We use the serial comma (sometimes called the Oxford comma). In a list of three or more, include a comma before the conjunction. For example: Please buy apples, bananas, and naan chips.

Dashes[edit]

When offsetting a phrase with dashes you should use the longer em dash (—) without spaces. It should look like this:

  • Another "planet" was detected—but it was later found to be a moon of Saturn.

You can get this by:

Use the en dash (–) to convey a range of numbers, like pp. 42–87. You can get this by:

  • Option + - on Macs.
  • ALT + 0150 on Windows.

Quotes[edit]

These quotations are correctly punctuated:

  • "Would you like a banana?" he asked.
  • "I hate bananas," she said. "You know I hate bananas."
  • He paused before saying "bananas are not something people should hate."

Spaces[edit]

Sentences should always be separated by a single space.
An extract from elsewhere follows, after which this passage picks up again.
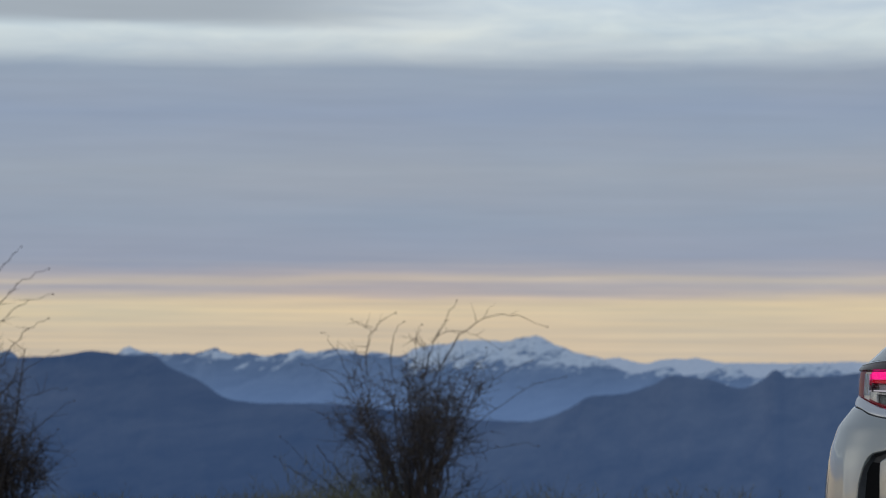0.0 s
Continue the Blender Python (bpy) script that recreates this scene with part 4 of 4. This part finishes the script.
# glass and panels at the front, cabin
def front_sheet(cols, out=0.0, thick=0.006, n=30, nz=10):
    f = []
    for i in range(n + 1):
        xl, zl, xh, zh = curve_at(cols, i / n)
        f.append([front_pt(xl + (xh - xl) * j / nz, zl + (zh - zl) * j / nz, out) for j in range(nz + 1)])
    return slab(f, [[p - Vector((0, thick, 0)) for p in r] for r in f])


part("windscreen", front_sheet([(-0.68, 1.02, -0.545, 1.455), (-0.34, 1.02, -0.27, 1.47), (0, 1.02, 0, 1.475), (0.34, 1.02, 0.27, 1.47), (0.68, 1.02, 0.545, 1.455)]), CLEAR, car, "clear windscreen")
part("windscreen_header", front_sheet([(-0.56, 1.436, -0.54, 1.475), (0, 1.452, 0, 1.49), (0.56, 1.436, 0.54, 1.475)], 0.004, 0.06, 20, 3), LINER, car)
for side in (1, -1):
    part("pillar_trim", front_sheet([(side * 0.765, 1.02, side * 0.65, 1.46), (side * 0.725, 1.02, side * 0.615, 1.46)], -0.01, 0.05, 3, 14), LINER, car)
for side, bow in ((-1, [(0.617, 1.215), (0.5961, 1.2812), (0.5791, 1.3334), (0.5636, 1.384), (0.5574, 1.4046), (0.5449, 1.4188), (0.4896, 1.4317), (0.40, 1.438)]), (1, [(0.585, 1.215), (0.5652, 1.2846), (0.552, 1.332), (0.5385, 1.3784), (0.5197, 1.4159), (0.5072, 1.4237), (0.4683, 1.4313), (0.40, 1.438)])):
    inner = [Vector((side * x, 2.5, z)) for x, z in bow]
    outer = [Vector((side * (x + 0.26), 2.5, z + 0.045)) for x, z in bow]
    part("corner_trim", slab([[a, b] for a, b in zip(inner, outer)], [[a + Vector((0, 0.03, 0)), b + Vector((0, 0.03, 0))] for a, b in zip(inner, outer)]), LINER, car)
f = [[Vector((x * (side_x(y, 0.97) - 0.012), y, 0.995 - 0.05 * max(0, y - 3.2) + 0.035 * (1 - x * x) - 0.10 * max(0, y - 3.5) ** 2)) for x in [i / 12 - 1 for i in range(25)]] for y in [2.99 + k * 0.075 for k in range(14)]]
part("bonnet", slab(f, [[p - Vector((0, 0, 0.012)) for p in r] for r in f]), PAINT, car, "silver grey bonnet")
part("front_bumper", front_sheet([(-0.84, 0.25, -0.82, 0.86), (-0.4, 0.25, -0.4, 0.88), (0, 0.25, 0, 0.88), (0.4, 0.25, 0.4, 0.88), (0.84, 0.25, 0.82, 0.86)], 0.0, 0.02), PAINT, car)
f = [[Vector((x * 0.74, y, 1.02 - 0.02 * abs(x))) for x in [i / 8 - 1 for i in range(17)]] for y in (2.86, 2.93, 3.02)]
part("cowl", slab(f, [[p - Vector((0, 0, 0.02)) for p in r] for r in f]), MATT_BLACK, car)
part("floor_pan", box(bmesh.new(), (0, 2.0, 0.27), (1.5, 3.6, 0.04), 0.01), MATT_BLACK, car)
part("dashboard", box(bmesh.new(), (0, 2.85, 0.88), (1.36, 0.5, 0.22), 0.05), LINER, car)
part("rear_bench", box(bmesh.new(), (0, 0.90, 0.8545), (1.30, 0.18, 0.769), 0.03), FABRIC, car, "dark rear seat back")
hump = [(-0.21, 1.243), (-0.20, 1.246), (-0.168, 1.2515), (-0.143, 1.262), (-0.119, 1.2662), (-0.06, 1.267), (0.02, 1.267), (0.09, 1.266), (0.115, 1.262), (0.135, 1.250), (0.145, 1.232), (0.15, 1.21)]
middle_rest = part("head_restraint", slab([[Vector((x, 0.87, 1.20)), Vector((x, 0.87, z))] for x, z in hump], [[Vector((x, 0.96, 1.20)), Vector((x, 0.96, z))] for x, z in hump]), FABRIC, car)
middle_rest.location.x = -0.0075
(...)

Never two spaces.

Slashes[edit]

Avoid using the slash / symbol. Replace it with words or commas as appropriate.

Emojis[edit]

  • Emojis are rarely used for formal communications and should be avoided.
  • Different cultures interpret symbols in different ways. In particular:
    • 👌 (the OK gesture) is offensive in many cultures, especially in South America.
    • 👍 (the thumbs up gesture) is offensive in other countries.
    • 😂 represents crying from pain among Arabic speakers, rather than crying from laughter.
  • Emojis are inconsistent for viewers, because of fonts and software overrides.
    • For example, someone wrote, "If I had a 🧞 I would love to have [...]". That emoji was intended to be the genie emoji, however... (1) they typed (and intended) the "Apple" version, (2) I saw the "Twitter" version which I couldn't understand, (3) when I copy & pasted the text into Google Chat to ask, we both saw the "Google" version.
  • Some readers will not see certain emojis at all, especially if the emoji is a newer addition to the unicode library or they do not have newer fonts installed. See File:Emoji flag display problem.jpg for an example of how flag emojis might appear to some readers.